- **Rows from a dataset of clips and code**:
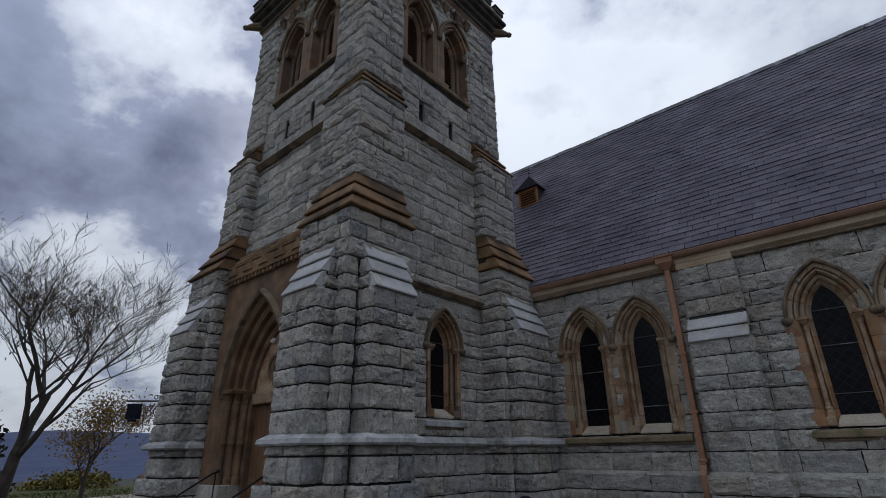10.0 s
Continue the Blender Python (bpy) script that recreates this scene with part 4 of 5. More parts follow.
# ---- roof vents ----
def roof_vent(x, z0, label):
    y0 = ROOF_Y0 + (z0 - ROOF_Z0) * slope.y / slope.z
    v = empty("roof_vent", Matrix.Translation((x, y0, z0)))
    w, h, dp = 0.37, 0.70, 0.66
    bm = boxes((-w, w, 0.06, dp, -0.1, h))
    part("body", bm, DARKWOOD_SHADE, v)
    bm = boxes((-w, -w + .07, 0, .06, 0, h), (w - .07, w, 0, .06, 0, h), (-w + .07, w - .07, 0, .06, 0, .07), (-w + .07, w - .07, 0, .06, h - .07, h))
    part("frame", bm, LOUVRE, v, "orange-brown painted frame")
    for k in range(6):
        z = 0.10 + k * 0.090
        bm = bmesh.new()
        hexa(bm, [(-w + .07, 0.0, z), (w - .07, 0.0, z), (w - .07, 0.055, z + .045), (-w + .07, 0.055, z + .045)], [(-w + .07, 0.0, z + .012), (w - .07, 0.0, z + .012), (w - .07, 0.055, z + .057), (-w + .07, 0.055, z + .057)])
        part("slat", bm, LOUVRE, v, "orange-brown louvre slat")
    e = w + 0.09
    bm = bmesh.new()
    hexa(bm, [(-e, -.10, h), (e, -.10, h), (e, dp + .06, h), (-e, dp + .06, h)], [(-.03, .20, h + .58), (.03, .20, h + .58), (.03, .26, h + .58), (-.03, .26, h + .58)])
    part("roof", bm, DECK, v, "small dark slate hipped roof")
    part("finial", tube(bmesh.new(), [(0, .23, h + .5), (0, .23, h + 1.0)], [.012, .008], 6), IRON, v)
    part("finial_arm", tube(bmesh.new(), [(-.11, .23, h + .84), (.11, .23, h + .84)], .008, 6), IRON, v)
    part("finial_ring", lathe(bmesh.new(), [(.01, 0), (.045, .02), (.01, .04)], 8, 0, .23, h + .70), IRON, v)
    for s in (-1, 1):
        part("flashing", bevel(boxes((s * (w + .06) - .06, s * (w + .06) + .06, .1, .55, -.02, .04)), .01), LEAD, v, "grey lead flashing")
    return tagged(v, label, "roof vent", group="roof vents")


roof_vent(1.75, 9.16, "louvred roof vent with hipped slate cap and finial")
roof_vent(-8.95, 9.16, "louvred roof vent with hipped slate cap and finial")

# ---- windows in place ----
w1 = paired_window("window_1", 3)
w1.matrix_world = wall_frame((NAVE_WINDOWS[1], NY), (1, 0))
tagged(w1, "paired pointed lancet windows in golden sandstone surround", "window", "nave windows", "structure")
for i, k in ((2, 0), (3, 2)):
    w = paired_window("window_%d" % i, 20 * i + 1)
    w.matrix_world = wall_frame((NAVE_WINDOWS[k], NY), (1, 0))
    tagged(w, "paired pointed lancet windows in golden sandstone surround", "window", "nave windows", "structure")
w4 = single_window("window_4", 0.262, 3.68, 2.02, 0.58, 1.0, 0.70)
w4.matrix_world = wall_frame((7.58, CY), (1, 0))
tagged(w4, "single pointed lancet window of the chancel, sandstone surround", "window", "", "structure")
w5 = single_window("window_5", 0.36, 3.88, 2.13, 0.72, 1.05, 0.80, depth=0.06)
w5.matrix_world = wall_frame((PW, PY), (1, 0))
tagged(w5, "single pointed window in the porch gable", "window", "", "structure")


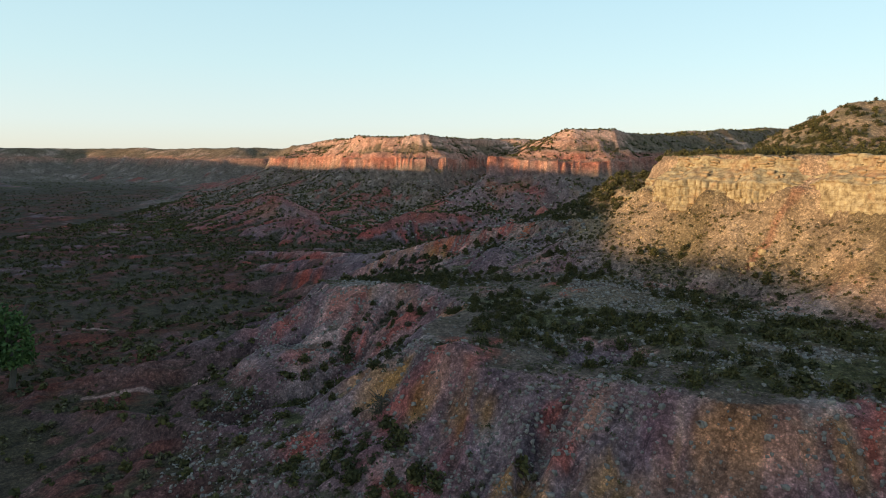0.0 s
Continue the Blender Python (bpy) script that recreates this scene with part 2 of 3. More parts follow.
def far_land(x, y, z):
    """The far wall: red cliff band, capped mesas and a gullied apron."""
    r = outline(x, y, RIM) + 9 * fbm(x, y, 70, 4, 16)
    q = far_field(x, y)
    share = np.clip(np.maximum(r, 0) / (np.maximum(r, 0) + np.maximum(-q, 0) + 1e-6), 0, 1)
    caps = 2.0 + 4.5 * fbm(x, y, 50, 4, 58) + 22 * (1 - share) ** 1.15 + 0.7 * np.sin(share * 22 + 2 * fbm(x, y, 60, 2, 19)) * share * (1 - share) * 4
    caps = caps - smooth(0.05, 0.4, share) * smooth(1, 0.8, share) * (7.0 * (rills(x, y, arc(x, y, RIM), np.maximum(r, 0), 30, 56) - 0.35) + 2.0 * (rills(x, y, arc(x, y, RIM), np.maximum(r, 0), 11, 59) - 0.3))
    caps = caps + 0.8 * smooth(42, 24, np.hypot(x - 122, y - 588)) + 14.5 * smooth(160, 400, x) * (y < 1300) * smooth(1, 0.6, share)
    out = np.maximum(0, q)
    gully = ridged(x, y, 75, 5, 20)
    way = arc(x, y, RED_EDGE)
    apron = -8 - 0.13 * out - (22 + 14 * smooth(125, 80, x) * smooth(-75, -30, x) - 7 * smooth(120, 150, x) * (y < 700)) * (1 - np.exp(-out / 48)) + (gully - 0.5) * np.minimum(out, 70) * 0.12 - smooth(4, 40, out) * 11.0 * (rills(x, y, way, out, 46, 28) - 0.4) - smooth(10, 40, out) * 1.4 * rills(x, y, way, out, 15, 57) + 1.2 * fbm(x, y, 14, 4, 21)
    scree = smooth(-0.05, 0.3, fbm(way, 0 * way, 34, 3, 62)) * (5 + 4 * fbm(x, y, 20, 2, 63))
    apron = apron + scree * np.exp(-out / 16)
    wall = np.where(q < 0, swell(caps, np.full(x.shape, -8.0), 0.5), apron + 10 * (1 - smooth(0, 1.6, q)))
    z = swell(wall, z, 4)
    return z


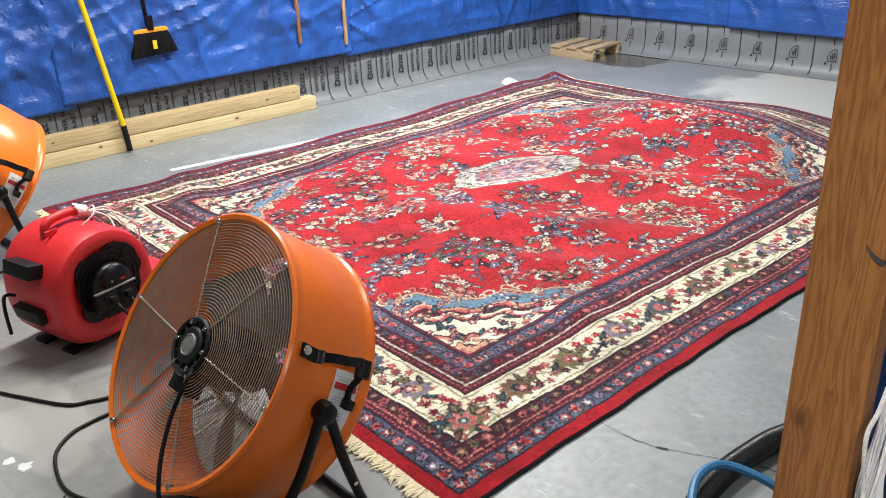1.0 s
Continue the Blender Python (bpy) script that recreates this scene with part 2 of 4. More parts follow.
M_HOSE = material("black_hose_plastic", (0.011, 0.012, 0.014), rough=0.34, vary=0.3, scale=9, fine=80, bump=0.06)
M_CHROME = material("dull_steel_wire", (0.45, 0.39, 0.315), rough=0.46, metal=0.3, vary=0.15, scale=20, fine=200, bump=0)
M_BLADE = material("dull_blade_metal", (0.15, 0.145, 0.135), rough=0.55, metal=0.2, vary=0.25, scale=9, fine=90, bump=0.1)
M_DULL = material("dusty_grey_metal", (0.24, 0.235, 0.22), rough=0.6, metal=0.2, vary=0.2, scale=12, fine=90, bump=0.1)
M_BOLT = material("bright_steel_bolt", (0.75, 0.75, 0.74), rough=0.22, metal=1.0, vary=0.06, scale=50, fine=300, bump=0)
M_MOTOR = material("dark_motor_casing", (0.014, 0.014, 0.015), rough=0.5, spec=0.28, vary=0.25, scale=12, fine=120, bump=0.1)
M_WHITE = material("white_paper", (0.78, 0.79, 0.80), rough=0.6, vary=0.04, scale=10, fine=80, bump=0.03)
M_REDINK = material("red_ink", (0.55, 0.03, 0.03), rough=0.5, vary=0.05, scale=10, fine=80, bump=0)
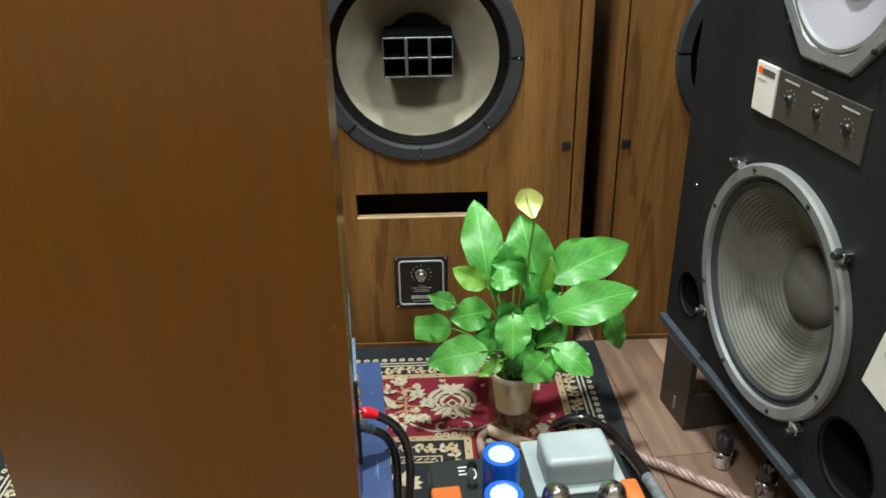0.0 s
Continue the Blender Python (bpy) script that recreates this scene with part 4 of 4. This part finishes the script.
sheet = part("paper_sheet", box(-0.040, 0.040, -0.003, 0.0005, -0.042, 0.042, 0.0008), PAPER, bs, "white paper notice")
part("print_bar", box(-0.026, 0.020, -0.0036, -0.0031, 0.018, 0.023), GREY_INK, sheet)
sheet.matrix_basis = pose(0.598, 0, 0.432, 0, 12, 0)
for x, z, r in ((0.082, 0.262, 0.040), (qx, qz, 0.055)):
    pt = part("port_tube", lathe([(r + 0.0035, 0.0008), (r + 0.0028, 0.0022), (r + 0.0012, 0.0020), (r, -0.001), (r - 0.001, -0.006), (r - 0.001, -0.12)], 48, Matrix.Translation((x, 0, z)) @ OUT), HORN_BODY, bs, "round black bass port", True)
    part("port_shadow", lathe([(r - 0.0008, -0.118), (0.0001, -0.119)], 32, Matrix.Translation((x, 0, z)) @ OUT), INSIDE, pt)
for x, z in ((0.055, 0.47), ):
    part("screw", lathe([(0.0001, 0.002), (0.002, 0.0015), (0.0026, 0.0)], 10, Matrix.Translation((x, 0, z)) @ OUT), STEEL, bs)

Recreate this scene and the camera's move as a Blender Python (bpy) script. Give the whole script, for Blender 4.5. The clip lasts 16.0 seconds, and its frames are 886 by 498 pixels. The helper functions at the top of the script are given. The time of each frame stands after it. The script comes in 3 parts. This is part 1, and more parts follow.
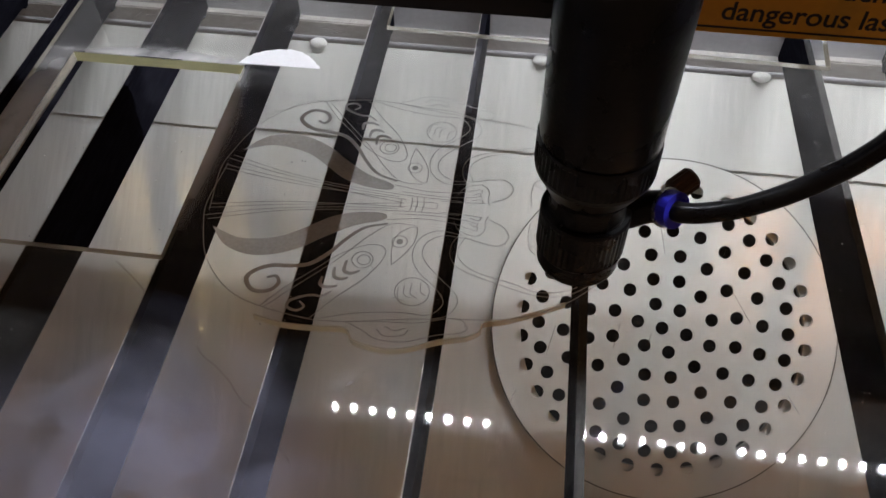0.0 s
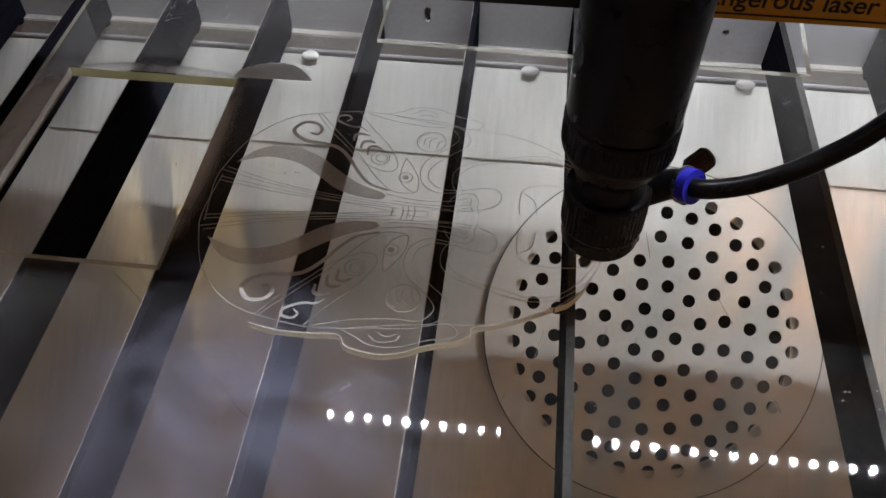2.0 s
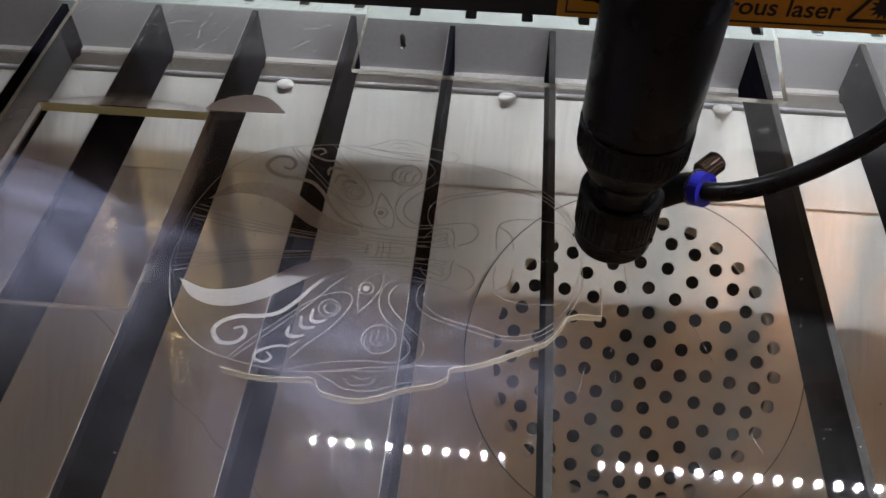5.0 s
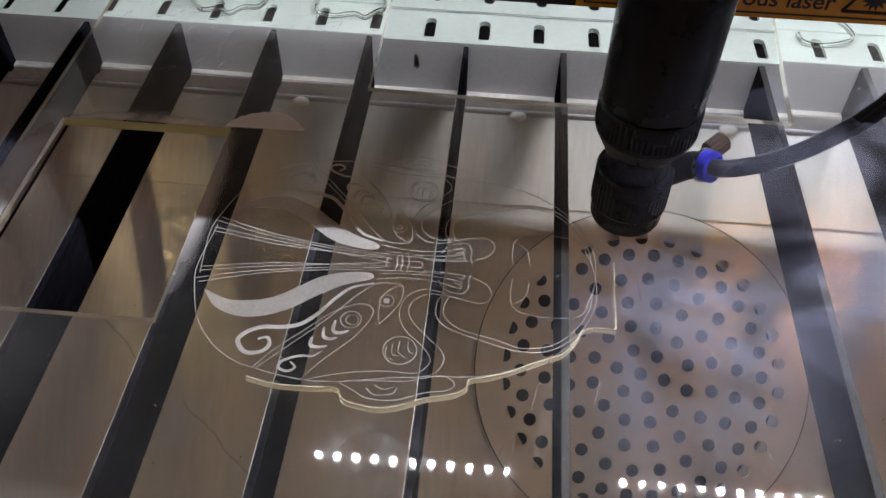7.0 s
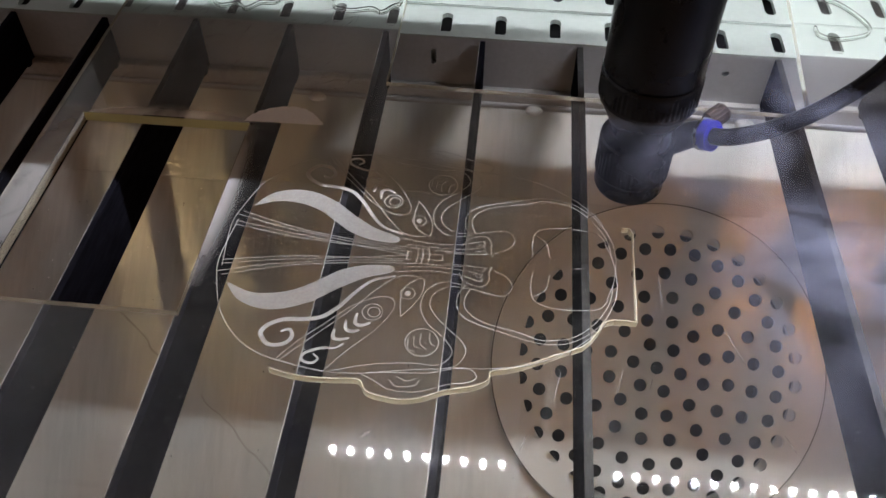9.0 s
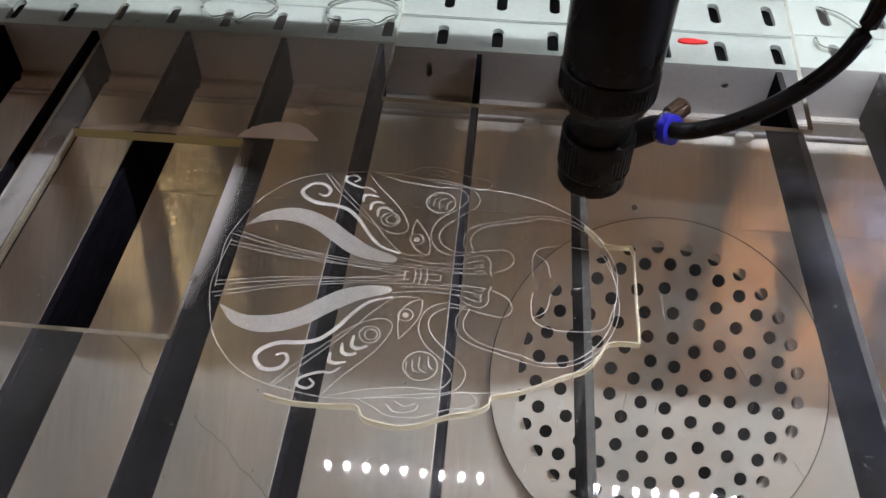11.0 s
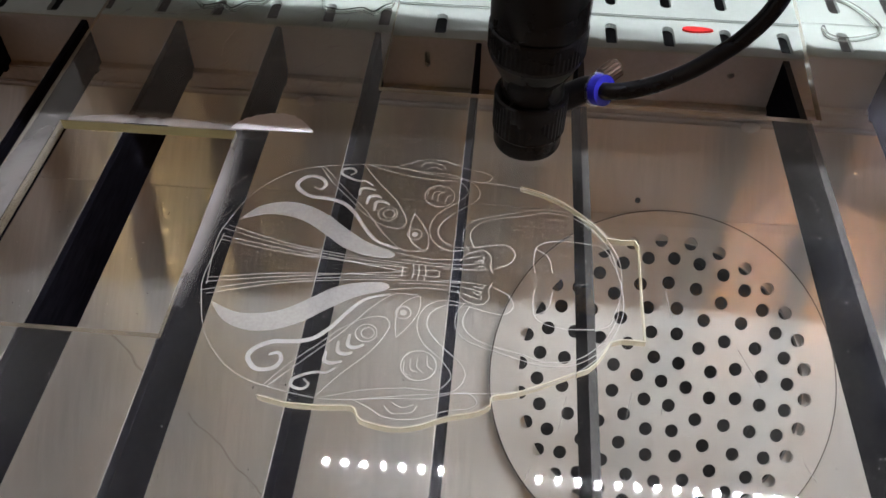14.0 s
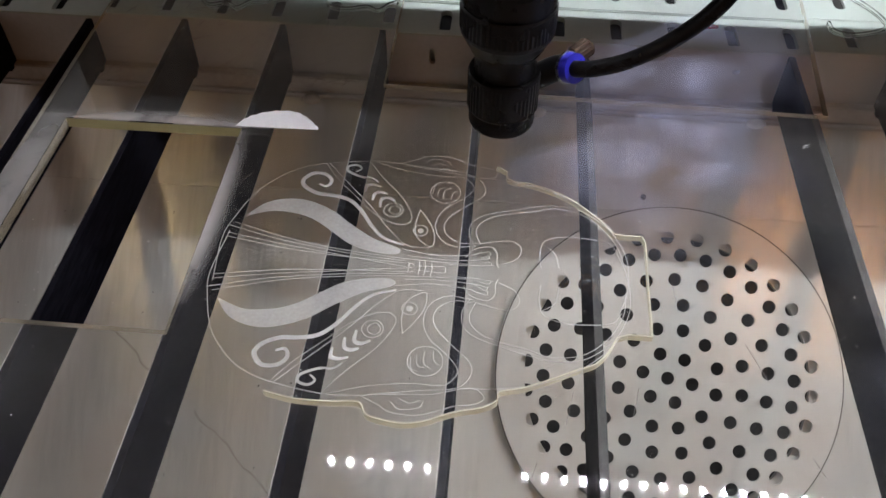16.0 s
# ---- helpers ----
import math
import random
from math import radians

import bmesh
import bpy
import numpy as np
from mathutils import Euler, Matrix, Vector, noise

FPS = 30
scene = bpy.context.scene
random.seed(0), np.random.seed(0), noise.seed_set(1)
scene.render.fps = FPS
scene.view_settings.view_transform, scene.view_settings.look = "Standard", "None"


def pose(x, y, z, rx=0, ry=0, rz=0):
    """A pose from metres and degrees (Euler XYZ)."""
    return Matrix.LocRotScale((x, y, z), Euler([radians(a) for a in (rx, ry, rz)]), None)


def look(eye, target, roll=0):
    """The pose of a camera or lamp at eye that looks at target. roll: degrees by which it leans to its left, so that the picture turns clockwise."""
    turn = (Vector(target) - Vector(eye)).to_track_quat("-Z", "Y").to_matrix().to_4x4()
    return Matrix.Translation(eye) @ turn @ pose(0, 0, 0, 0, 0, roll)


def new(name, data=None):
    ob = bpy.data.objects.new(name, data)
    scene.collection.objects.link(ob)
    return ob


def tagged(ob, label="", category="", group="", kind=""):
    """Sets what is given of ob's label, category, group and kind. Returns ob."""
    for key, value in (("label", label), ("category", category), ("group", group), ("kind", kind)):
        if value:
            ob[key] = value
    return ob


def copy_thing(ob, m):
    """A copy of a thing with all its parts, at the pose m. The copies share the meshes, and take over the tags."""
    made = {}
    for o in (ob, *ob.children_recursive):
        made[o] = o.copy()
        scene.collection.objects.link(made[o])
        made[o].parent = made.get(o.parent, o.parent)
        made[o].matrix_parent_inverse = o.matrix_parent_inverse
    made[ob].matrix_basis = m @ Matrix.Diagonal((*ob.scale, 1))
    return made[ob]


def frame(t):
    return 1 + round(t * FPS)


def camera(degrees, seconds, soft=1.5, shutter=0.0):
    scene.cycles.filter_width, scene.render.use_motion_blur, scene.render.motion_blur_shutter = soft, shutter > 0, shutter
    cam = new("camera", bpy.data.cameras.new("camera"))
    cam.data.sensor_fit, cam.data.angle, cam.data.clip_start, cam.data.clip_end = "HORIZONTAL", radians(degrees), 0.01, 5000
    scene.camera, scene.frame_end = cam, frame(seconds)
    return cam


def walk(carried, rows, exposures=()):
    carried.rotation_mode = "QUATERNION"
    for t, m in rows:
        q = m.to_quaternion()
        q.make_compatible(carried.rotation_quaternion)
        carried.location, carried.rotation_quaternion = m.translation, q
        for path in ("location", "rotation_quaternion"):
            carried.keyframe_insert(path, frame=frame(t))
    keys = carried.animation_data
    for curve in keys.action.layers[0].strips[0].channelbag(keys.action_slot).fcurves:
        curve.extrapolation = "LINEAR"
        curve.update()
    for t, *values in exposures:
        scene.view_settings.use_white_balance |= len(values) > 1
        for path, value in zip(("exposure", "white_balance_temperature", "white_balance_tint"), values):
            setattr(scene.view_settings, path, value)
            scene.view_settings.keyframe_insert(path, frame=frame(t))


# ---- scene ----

U = 0.05          # spacing of the table's slats, in metres; the plan below is in this unit
SLOPE = 0.7613    # rise of the tilted floor towards the back
HEAD_ROWS = [
    (0, -0.116, 3.375), (0.5, -0.036, 3.416), (1, 0.02, 3.475), (1.5, 0.074, 3.558), (2, 0.116, 3.648), (2.5, 0.197, 3.68),
    (3, 0.286, 3.682), (3.5, 0.36, 3.677), (4, 0.365, 3.79), (4.5, 0.365, 3.887), (5, 0.365, 3.985), (7.5, 0.375, 4.472),
    (8, 0.379, 4.561), (8.5, 0.35, 4.628), (9, 0.252, 4.62), (9.6, 0.14, 4.63), (10.4, 0.05, 4.76), (11.5, -0.099, 4.91),
    (12, -0.174, 4.977), (12.5, -0.259, 5.03), (13, -0.345, 5.073), (13.5, -0.438, 5.11), (14, -0.533, 5.137),
    (14.5, -0.628, 5.143), (15, -0.69, 5.175), (15.5, -0.698, 5.257), (16, -0.78, 5.316)]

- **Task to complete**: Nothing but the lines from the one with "made[ob].matrix_basis = m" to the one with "q.make_compatible(carried.rotation_quaternion)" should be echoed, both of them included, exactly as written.

- **Written response**:
    made[ob].matrix_basis = m @ Matrix.Diagonal((*ob.scale, 1))
    return made[ob]


def frame(t):
    return 1 + round(t * FPS)


def camera(degrees, seconds, soft=1.5, shutter=0.0):
    scene.cycles.filter_width, scene.render.use_motion_blur, scene.render.motion_blur_shutter = soft, shutter > 0, shutter
    cam = new("camera", bpy.data.cameras.new("camera"))
    cam.data.sensor_fit, cam.data.angle, cam.data.clip_start, cam.data.clip_end = "HORIZONTAL", radians(degrees), 0.01, 5000
    scene.camera, scene.frame_end = cam, frame(seconds)
    return cam


def walk(carried, rows, exposures=()):
    carried.rotation_mode = "QUATERNION"
    for t, m in rows:
        q = m.to_quaternion()
        q.make_compatible(carried.rotation_quaternion)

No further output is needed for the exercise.